In April 2018, former Energy Secretary Rick Perry approved a grant funding opportunity announcement (FOA) for solar technology innovation and set a September 2018 date to announce final grant recipients. Over 300 candidates invested their time and energy to participate in the multi-part grant application process, and numerous DOE staff members and external reviewers expended time and resources to review and narrow the applicant pool to 14 grantees. Yet, just three days before the deadline to reveal grant finalists, DOE abruptly and without explanation cancelled the FOA and announced that it would reissue the grant.
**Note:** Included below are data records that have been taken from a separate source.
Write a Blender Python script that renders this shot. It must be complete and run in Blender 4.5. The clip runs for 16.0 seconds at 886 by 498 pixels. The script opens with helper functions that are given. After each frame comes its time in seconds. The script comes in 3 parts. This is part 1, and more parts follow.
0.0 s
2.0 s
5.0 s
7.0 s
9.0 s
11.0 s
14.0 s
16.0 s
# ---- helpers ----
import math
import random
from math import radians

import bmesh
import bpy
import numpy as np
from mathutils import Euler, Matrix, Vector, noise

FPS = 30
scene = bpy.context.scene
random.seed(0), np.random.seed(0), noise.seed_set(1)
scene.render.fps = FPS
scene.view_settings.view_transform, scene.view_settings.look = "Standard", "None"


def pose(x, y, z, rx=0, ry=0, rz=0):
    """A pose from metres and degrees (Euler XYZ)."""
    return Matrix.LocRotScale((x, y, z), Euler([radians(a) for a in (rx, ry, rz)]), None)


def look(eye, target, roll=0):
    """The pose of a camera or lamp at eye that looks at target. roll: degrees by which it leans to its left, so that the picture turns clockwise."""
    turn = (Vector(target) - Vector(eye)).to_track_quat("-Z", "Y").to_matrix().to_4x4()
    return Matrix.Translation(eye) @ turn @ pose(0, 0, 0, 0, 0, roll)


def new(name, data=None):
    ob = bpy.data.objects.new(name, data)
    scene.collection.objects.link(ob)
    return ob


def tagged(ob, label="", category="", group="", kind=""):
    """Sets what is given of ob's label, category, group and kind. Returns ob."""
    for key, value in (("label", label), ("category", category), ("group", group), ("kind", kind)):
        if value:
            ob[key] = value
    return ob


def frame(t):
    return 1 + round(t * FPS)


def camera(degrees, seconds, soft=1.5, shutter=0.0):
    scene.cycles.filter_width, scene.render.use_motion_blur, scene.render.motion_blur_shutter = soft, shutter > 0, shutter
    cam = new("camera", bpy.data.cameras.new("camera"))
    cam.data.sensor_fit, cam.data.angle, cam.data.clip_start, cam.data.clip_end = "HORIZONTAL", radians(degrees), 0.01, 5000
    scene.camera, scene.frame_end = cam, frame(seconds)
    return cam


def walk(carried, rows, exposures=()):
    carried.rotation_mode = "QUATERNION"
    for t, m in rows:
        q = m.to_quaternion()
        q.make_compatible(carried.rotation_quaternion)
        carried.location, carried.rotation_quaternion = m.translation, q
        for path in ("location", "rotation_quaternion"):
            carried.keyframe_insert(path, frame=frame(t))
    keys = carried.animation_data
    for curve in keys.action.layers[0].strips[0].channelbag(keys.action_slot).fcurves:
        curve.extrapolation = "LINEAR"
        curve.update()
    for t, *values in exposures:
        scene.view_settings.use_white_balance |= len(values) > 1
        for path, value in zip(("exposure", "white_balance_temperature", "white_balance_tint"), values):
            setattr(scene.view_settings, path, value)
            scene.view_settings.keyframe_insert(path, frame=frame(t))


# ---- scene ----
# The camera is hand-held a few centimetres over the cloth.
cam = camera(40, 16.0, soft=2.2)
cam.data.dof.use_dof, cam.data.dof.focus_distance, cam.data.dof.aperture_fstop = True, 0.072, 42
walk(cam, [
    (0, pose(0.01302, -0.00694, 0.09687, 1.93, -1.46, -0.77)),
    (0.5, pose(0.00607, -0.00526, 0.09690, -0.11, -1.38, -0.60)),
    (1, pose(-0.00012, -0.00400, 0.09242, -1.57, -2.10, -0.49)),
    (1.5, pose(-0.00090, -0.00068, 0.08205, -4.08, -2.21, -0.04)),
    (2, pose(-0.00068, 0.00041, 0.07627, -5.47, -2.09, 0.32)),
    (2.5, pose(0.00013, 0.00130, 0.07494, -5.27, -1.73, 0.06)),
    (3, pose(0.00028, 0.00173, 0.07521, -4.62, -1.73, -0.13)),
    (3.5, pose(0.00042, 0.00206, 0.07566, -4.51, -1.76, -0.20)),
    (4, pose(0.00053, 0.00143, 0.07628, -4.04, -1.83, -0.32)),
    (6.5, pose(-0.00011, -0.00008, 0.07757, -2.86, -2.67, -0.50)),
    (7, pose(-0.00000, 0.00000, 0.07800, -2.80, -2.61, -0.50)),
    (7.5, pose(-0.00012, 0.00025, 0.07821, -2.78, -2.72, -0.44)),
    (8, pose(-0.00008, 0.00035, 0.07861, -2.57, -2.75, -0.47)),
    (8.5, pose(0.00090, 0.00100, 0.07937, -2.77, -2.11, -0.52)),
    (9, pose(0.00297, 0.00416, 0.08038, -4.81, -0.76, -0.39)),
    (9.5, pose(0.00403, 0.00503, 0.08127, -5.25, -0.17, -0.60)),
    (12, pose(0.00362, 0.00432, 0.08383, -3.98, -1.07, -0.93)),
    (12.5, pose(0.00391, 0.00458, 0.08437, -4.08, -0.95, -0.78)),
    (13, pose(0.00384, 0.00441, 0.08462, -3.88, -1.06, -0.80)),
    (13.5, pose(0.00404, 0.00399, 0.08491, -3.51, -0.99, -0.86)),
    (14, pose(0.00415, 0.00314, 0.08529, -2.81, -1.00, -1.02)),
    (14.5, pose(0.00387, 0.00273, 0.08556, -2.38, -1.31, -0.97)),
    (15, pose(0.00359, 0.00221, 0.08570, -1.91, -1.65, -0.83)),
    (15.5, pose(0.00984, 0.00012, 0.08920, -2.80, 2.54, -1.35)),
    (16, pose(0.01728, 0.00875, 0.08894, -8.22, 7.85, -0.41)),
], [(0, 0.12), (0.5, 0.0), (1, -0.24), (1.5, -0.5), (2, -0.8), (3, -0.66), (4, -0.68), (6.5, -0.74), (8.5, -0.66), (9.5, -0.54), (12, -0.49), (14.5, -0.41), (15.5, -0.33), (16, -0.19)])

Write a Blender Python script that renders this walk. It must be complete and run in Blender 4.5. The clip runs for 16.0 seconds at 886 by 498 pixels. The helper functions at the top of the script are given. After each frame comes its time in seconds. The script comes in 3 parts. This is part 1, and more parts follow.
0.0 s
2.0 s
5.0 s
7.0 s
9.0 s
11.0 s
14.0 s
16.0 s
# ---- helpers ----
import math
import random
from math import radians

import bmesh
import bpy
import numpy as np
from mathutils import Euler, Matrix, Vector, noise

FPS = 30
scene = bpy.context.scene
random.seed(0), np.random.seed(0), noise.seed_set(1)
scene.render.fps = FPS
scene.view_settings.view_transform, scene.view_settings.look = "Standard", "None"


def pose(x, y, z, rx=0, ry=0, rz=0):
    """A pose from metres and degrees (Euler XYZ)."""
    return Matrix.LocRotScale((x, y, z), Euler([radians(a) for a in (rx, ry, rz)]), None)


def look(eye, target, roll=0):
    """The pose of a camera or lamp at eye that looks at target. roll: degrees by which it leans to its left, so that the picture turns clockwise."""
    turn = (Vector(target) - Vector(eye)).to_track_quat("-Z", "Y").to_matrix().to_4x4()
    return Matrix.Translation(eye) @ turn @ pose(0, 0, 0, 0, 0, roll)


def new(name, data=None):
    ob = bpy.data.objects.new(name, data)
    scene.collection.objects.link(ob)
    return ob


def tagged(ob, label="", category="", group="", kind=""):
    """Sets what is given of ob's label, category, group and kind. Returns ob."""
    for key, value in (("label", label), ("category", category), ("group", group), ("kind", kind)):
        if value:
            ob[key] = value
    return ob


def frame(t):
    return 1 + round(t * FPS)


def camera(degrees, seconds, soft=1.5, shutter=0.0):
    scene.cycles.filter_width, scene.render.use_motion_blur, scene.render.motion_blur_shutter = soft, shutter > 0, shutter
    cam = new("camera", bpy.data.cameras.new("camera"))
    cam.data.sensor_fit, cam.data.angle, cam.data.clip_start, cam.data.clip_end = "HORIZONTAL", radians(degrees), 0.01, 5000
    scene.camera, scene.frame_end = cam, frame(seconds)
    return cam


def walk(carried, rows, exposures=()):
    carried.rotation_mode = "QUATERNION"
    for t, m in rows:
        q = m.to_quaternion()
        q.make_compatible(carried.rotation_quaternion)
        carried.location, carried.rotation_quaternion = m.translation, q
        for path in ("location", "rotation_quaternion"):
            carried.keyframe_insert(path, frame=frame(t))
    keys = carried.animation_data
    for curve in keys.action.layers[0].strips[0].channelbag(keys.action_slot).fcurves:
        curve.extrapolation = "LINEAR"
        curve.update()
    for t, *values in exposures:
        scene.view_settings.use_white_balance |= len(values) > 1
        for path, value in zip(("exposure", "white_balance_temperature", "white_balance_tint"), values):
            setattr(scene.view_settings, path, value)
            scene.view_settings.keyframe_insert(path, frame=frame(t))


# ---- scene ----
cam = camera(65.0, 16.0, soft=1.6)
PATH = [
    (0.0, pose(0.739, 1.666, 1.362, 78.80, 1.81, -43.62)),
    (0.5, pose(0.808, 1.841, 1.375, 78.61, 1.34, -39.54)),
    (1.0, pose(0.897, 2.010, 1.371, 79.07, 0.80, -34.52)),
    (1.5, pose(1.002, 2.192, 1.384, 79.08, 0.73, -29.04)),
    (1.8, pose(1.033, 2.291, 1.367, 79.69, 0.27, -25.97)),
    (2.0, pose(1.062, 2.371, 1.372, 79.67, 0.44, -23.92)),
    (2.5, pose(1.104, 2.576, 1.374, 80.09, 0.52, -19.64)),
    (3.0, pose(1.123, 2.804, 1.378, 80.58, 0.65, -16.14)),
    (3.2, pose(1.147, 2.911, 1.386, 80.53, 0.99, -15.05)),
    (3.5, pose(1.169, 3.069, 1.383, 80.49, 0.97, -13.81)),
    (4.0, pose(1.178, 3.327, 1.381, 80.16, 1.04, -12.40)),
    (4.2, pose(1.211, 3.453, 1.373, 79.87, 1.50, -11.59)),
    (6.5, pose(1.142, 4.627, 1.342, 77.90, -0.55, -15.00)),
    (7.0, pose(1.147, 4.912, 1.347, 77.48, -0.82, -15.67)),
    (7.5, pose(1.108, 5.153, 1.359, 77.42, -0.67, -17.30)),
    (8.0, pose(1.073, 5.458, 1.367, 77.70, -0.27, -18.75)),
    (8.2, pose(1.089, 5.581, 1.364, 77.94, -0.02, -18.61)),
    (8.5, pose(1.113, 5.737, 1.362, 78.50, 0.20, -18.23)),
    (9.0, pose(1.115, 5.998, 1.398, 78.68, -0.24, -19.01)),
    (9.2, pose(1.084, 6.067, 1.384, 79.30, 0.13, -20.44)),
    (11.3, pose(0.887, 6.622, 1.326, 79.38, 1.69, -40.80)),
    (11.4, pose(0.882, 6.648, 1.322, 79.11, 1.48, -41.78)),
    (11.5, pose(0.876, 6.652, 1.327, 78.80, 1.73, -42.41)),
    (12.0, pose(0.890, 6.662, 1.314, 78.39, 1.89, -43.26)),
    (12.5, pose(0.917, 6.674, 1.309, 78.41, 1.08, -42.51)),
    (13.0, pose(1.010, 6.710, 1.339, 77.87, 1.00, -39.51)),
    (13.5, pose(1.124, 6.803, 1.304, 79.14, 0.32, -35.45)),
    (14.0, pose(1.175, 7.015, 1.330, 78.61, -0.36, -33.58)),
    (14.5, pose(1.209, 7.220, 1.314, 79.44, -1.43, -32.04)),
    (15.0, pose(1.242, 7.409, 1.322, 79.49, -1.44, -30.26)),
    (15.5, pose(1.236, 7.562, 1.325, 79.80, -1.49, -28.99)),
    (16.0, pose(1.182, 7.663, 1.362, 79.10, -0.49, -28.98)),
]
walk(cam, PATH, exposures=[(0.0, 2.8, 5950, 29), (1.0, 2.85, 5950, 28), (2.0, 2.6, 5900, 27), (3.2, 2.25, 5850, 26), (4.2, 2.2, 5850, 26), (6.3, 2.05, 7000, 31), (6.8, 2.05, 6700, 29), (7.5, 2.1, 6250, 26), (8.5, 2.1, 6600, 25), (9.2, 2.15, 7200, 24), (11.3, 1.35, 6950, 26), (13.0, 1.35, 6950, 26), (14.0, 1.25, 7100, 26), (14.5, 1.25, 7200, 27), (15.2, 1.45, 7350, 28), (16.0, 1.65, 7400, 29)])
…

The reissued grant included a new criterion of “geographic diversity.”
As early as July 2018, almost immediately after her appointment as Acting Assistant Secretary for DOE’s Office of Energy Efficiency and Renewable Energy, Tripodi expressed an interest in amending the grant FOAs, but was warned by career staff that “[i]t is too late to change any of the criteria for those competitions that are already closed.” Tripodi ignored this advice, and two months after the original grant application period closed, began preparations for a new FOA while leaving applicants, grant reviewers, many DOE staff, and congressional authorizers and appropriators in the dark, the emails show.
Documents that Democracy Forward obtained through a Freedom of Information Act lawsuit against DOE show that staff estimated that roughly $1 million of DOE’s resources had been “already expended” to process the original solar grant FOA, indicating that Tripodi’s abrupt cancellation of that FOA resulted in significant waste.
The group’s request for an investigation is filed on the eve of a Congressional hearing on EERE’s management and spending.
The documents Democracy Forward obtained through this FOIA litigation can be found here. Through litigation, the group has successfully forced the Department of Health and Human Services to reinstate unlawfully terminated Teen Pregnancy Prevention Program grants and has also forced EPA to reverse its unlawful termination of funding to a renowned environmentally-focused news outlet.
The letter was submitted to the Office of Inspector General on Tuesday, February 4, 2020.